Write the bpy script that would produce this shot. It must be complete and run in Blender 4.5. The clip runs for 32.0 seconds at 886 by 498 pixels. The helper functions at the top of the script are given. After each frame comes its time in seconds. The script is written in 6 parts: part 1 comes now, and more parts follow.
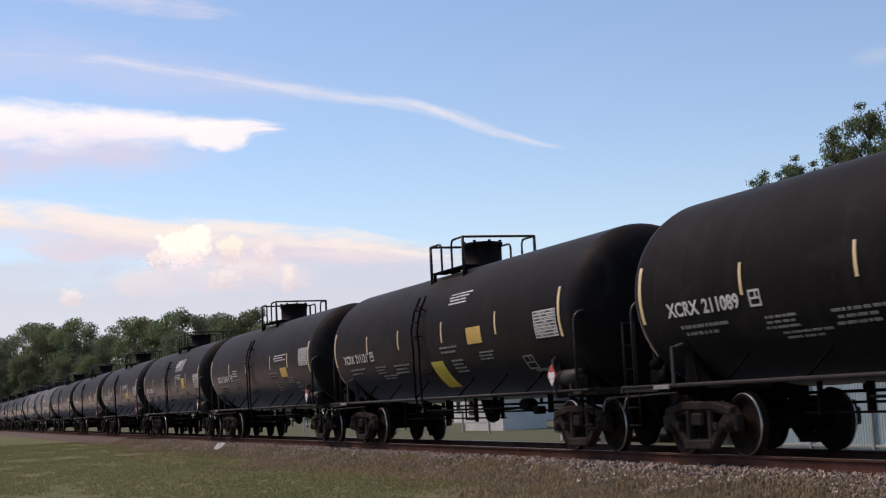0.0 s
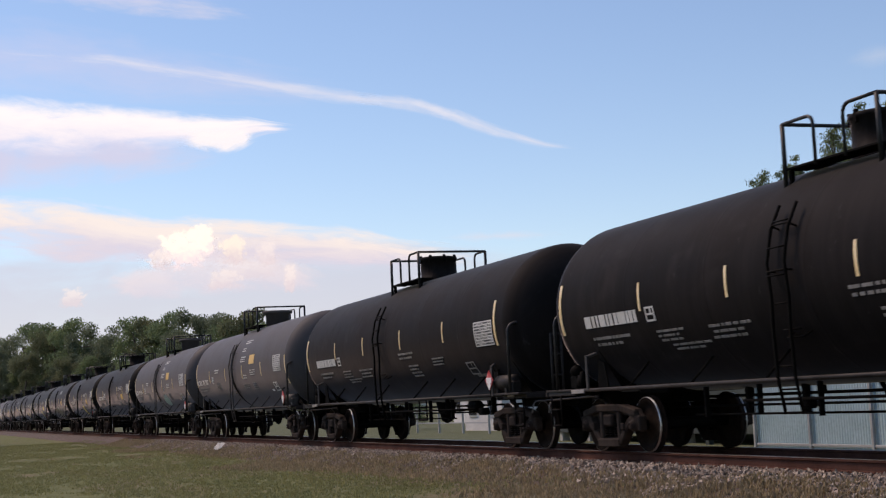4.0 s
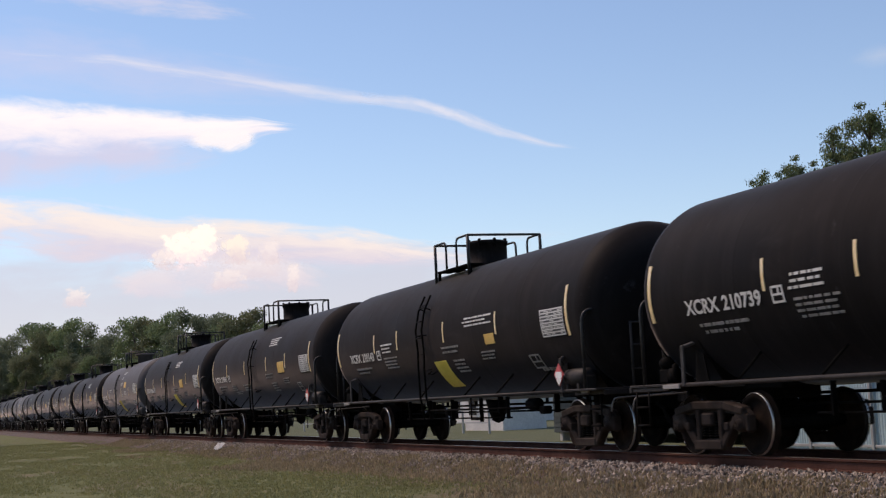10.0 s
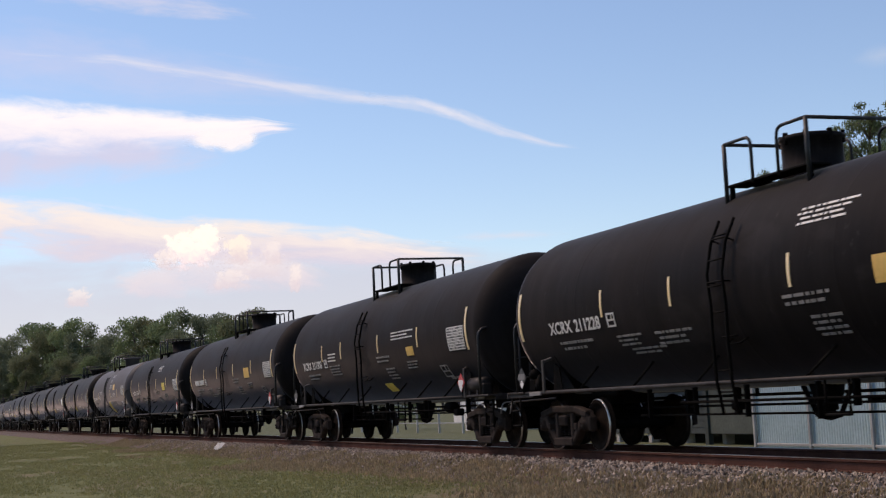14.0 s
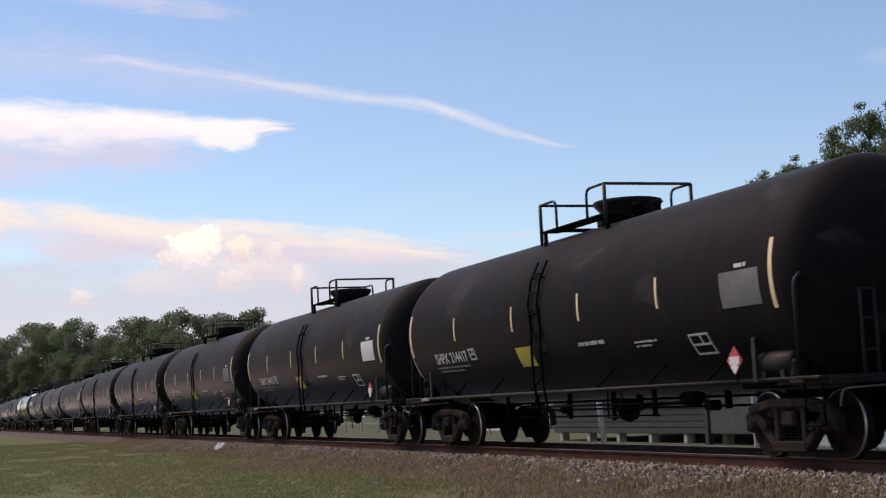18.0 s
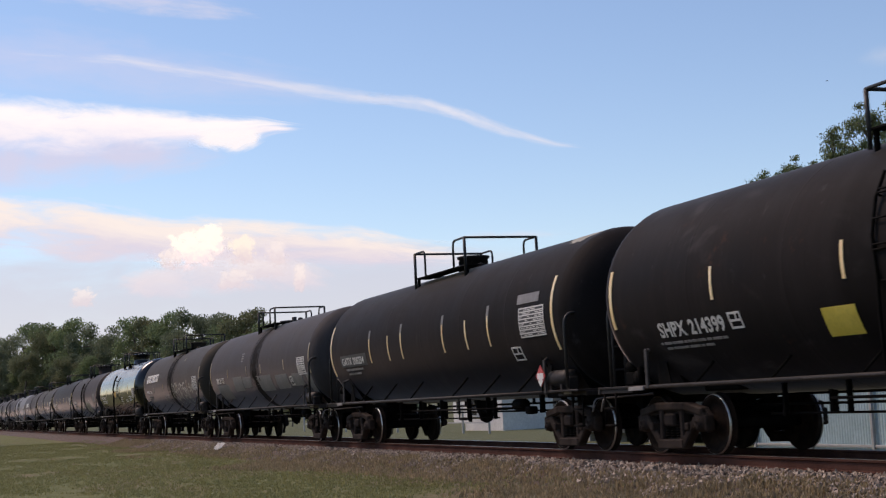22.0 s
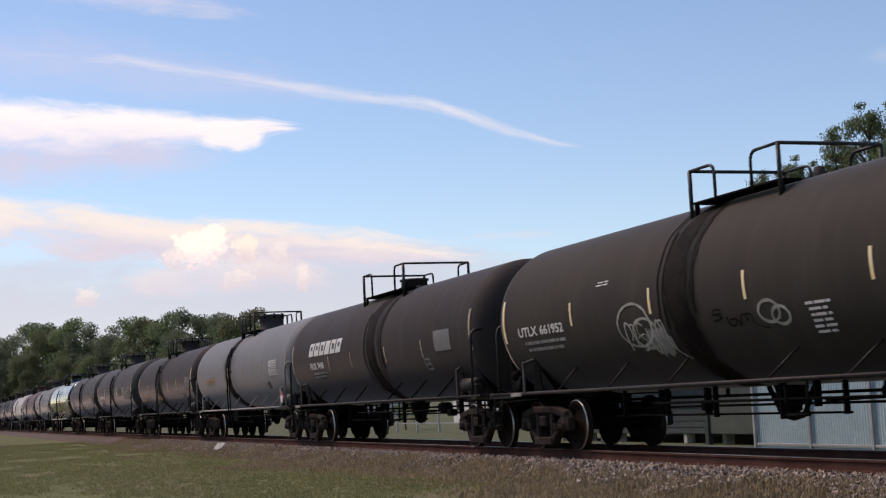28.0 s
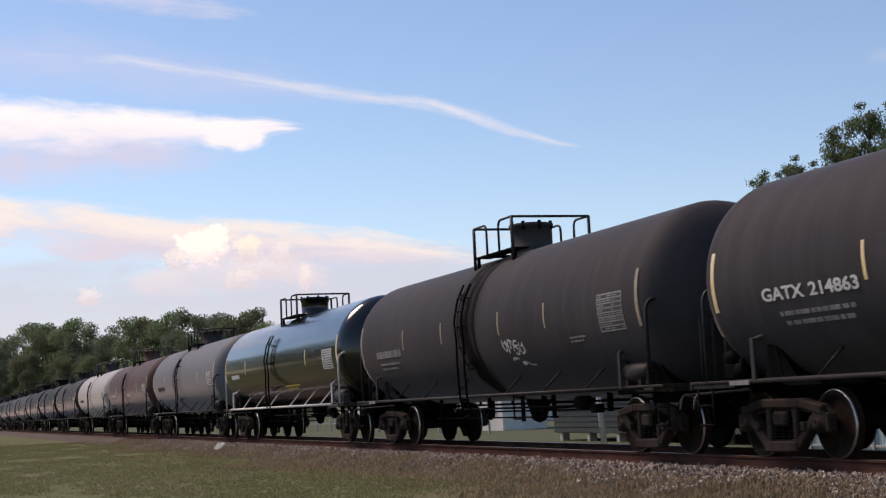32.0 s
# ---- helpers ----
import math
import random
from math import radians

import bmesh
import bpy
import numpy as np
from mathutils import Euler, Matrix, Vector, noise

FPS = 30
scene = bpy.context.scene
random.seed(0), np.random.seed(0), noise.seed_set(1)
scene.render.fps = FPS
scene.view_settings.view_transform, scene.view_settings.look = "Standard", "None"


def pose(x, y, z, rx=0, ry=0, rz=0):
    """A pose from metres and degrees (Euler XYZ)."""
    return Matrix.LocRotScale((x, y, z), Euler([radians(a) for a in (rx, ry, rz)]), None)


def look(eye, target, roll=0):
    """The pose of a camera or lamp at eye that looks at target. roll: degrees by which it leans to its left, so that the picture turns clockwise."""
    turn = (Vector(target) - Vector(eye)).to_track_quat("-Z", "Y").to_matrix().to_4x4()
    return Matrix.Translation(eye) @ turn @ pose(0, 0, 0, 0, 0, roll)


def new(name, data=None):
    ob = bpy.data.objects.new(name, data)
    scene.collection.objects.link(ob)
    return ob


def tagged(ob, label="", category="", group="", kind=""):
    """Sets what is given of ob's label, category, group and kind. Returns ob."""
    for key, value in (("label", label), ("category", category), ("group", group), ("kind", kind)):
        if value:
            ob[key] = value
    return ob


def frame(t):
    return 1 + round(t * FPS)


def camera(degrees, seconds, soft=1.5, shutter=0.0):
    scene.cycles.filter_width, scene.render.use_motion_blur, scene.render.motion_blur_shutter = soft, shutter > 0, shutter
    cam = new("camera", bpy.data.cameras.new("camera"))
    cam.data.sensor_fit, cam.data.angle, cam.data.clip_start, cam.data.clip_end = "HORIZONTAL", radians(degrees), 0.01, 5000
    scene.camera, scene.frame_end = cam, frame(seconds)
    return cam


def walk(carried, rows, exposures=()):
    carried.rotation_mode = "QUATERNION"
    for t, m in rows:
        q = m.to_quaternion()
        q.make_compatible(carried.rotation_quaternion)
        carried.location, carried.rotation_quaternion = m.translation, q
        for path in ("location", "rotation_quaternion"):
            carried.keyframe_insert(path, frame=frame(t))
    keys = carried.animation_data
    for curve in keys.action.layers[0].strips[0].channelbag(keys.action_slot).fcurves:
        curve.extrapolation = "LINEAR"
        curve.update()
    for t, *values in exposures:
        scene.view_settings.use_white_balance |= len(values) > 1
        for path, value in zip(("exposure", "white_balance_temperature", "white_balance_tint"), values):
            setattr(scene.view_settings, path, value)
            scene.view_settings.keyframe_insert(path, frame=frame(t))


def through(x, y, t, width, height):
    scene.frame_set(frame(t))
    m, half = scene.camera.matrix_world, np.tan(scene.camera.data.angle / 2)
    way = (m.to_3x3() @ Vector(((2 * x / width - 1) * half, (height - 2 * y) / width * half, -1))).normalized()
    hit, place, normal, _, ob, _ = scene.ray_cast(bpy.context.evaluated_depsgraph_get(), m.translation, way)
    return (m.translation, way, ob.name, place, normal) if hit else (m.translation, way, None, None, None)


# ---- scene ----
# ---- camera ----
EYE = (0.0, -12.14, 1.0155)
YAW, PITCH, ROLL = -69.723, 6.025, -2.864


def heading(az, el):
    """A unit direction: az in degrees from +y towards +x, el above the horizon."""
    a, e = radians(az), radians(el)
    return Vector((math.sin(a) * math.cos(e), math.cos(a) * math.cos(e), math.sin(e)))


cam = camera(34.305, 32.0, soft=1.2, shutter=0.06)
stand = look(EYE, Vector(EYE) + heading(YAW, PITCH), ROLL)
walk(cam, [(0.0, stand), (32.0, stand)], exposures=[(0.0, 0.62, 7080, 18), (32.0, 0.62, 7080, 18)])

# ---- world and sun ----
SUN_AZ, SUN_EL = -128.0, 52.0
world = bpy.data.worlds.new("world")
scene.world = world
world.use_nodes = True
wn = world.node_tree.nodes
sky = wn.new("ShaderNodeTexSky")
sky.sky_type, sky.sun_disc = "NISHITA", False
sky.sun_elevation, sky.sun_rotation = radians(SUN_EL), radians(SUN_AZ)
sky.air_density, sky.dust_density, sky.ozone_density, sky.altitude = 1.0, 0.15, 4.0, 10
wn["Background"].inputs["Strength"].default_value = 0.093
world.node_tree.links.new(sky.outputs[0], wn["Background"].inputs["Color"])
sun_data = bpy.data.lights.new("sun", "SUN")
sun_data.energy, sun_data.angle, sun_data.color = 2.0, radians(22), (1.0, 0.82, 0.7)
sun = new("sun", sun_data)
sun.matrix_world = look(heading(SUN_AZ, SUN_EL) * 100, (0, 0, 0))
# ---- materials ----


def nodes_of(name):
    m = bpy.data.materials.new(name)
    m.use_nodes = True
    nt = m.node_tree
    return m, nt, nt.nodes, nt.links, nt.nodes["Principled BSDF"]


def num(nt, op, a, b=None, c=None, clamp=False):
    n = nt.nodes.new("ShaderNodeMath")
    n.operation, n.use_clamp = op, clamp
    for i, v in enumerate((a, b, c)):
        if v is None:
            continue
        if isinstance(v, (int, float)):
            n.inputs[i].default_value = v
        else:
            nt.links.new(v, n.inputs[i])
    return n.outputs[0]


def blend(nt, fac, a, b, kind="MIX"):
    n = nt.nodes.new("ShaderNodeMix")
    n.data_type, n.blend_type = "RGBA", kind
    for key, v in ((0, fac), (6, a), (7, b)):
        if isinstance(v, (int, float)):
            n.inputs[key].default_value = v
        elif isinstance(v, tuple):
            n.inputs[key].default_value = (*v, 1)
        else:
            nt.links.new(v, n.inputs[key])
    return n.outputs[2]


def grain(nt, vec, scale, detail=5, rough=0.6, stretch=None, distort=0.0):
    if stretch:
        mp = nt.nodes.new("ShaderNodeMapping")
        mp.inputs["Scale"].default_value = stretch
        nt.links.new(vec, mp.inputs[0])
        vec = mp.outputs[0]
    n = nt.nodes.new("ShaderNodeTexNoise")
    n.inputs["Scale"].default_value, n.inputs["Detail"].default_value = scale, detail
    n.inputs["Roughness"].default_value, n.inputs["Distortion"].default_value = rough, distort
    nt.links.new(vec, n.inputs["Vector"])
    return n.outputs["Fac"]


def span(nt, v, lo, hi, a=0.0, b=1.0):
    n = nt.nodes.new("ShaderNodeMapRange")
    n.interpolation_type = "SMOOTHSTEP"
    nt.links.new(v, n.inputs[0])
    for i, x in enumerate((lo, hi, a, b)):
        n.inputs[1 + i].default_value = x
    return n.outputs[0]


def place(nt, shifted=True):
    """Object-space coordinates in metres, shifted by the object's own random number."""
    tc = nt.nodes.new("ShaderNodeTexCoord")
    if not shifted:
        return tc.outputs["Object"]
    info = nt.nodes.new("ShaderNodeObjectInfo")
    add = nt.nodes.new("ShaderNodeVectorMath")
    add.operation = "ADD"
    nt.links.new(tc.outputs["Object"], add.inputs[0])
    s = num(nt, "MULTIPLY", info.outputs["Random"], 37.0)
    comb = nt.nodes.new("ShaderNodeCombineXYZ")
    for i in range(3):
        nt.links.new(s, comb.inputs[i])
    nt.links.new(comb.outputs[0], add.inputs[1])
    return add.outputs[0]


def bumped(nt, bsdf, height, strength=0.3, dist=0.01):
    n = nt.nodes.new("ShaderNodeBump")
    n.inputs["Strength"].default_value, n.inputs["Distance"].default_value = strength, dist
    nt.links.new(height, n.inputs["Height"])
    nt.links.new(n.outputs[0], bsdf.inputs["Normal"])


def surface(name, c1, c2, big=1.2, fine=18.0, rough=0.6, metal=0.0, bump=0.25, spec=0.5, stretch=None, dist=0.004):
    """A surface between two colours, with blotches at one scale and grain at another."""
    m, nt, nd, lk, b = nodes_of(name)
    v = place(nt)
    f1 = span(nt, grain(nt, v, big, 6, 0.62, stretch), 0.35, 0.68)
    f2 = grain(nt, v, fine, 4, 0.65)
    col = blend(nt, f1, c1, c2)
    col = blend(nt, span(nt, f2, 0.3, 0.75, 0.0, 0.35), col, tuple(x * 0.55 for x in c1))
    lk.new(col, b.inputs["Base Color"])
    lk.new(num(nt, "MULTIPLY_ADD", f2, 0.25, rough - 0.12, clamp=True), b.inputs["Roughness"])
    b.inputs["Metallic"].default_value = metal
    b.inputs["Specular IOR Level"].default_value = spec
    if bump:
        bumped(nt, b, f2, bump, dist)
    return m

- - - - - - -

_DIRECTIONS_
Exactly the lines from the line that has "q = m.to_quaternion()" through the line that has "0.62, 7080, 18)])" are to be repeated, both included, with nothing added.

_TASK RESPONSE_
        q = m.to_quaternion()
        q.make_compatible(carried.rotation_quaternion)
        carried.location, carried.rotation_quaternion = m.translation, q
        for path in ("location", "rotation_quaternion"):
            carried.keyframe_insert(path, frame=frame(t))
    keys = carried.animation_data
    for curve in keys.action.layers[0].strips[0].channelbag(keys.action_slot).fcurves:
        curve.extrapolation = "LINEAR"
        curve.update()
    for t, *values in exposures:
        scene.view_settings.use_white_balance |= len(values) > 1
        for path, value in zip(("exposure", "white_balance_temperature", "white_balance_tint"), values):
            setattr(scene.view_settings, path, value)
            scene.view_settings.keyframe_insert(path, frame=frame(t))


def through(x, y, t, width, height):
    scene.frame_set(frame(t))
    m, half = scene.camera.matrix_world, np.tan(scene.camera.data.angle / 2)
    way = (m.to_3x3() @ Vector(((2 * x / width - 1) * half, (height - 2 * y) / width * half, -1))).normalized()
    hit, place, normal, _, ob, _ = scene.ray_cast(bpy.context.evaluated_depsgraph_get(), m.translation, way)
    return (m.translation, way, ob.name, place, normal) if hit else (m.translation, way, None, None, None)


# ---- scene ----
# ---- camera ----
EYE = (0.0, -12.14, 1.0155)
YAW, PITCH, ROLL = -69.723, 6.025, -2.864


def heading(az, el):
    """A unit direction: az in degrees from +y towards +x, el above the horizon."""
    a, e = radians(az), radians(el)
    return Vector((math.sin(a) * math.cos(e), math.cos(a) * math.cos(e), math.sin(e)))


cam = camera(34.305, 32.0, soft=1.2, shutter=0.06)
stand = look(EYE, Vector(EYE) + heading(YAW, PITCH), ROLL)
walk(cam, [(0.0, stand), (32.0, stand)], exposures=[(0.0, 0.62, 7080, 18), (32.0, 0.62, 7080, 18)])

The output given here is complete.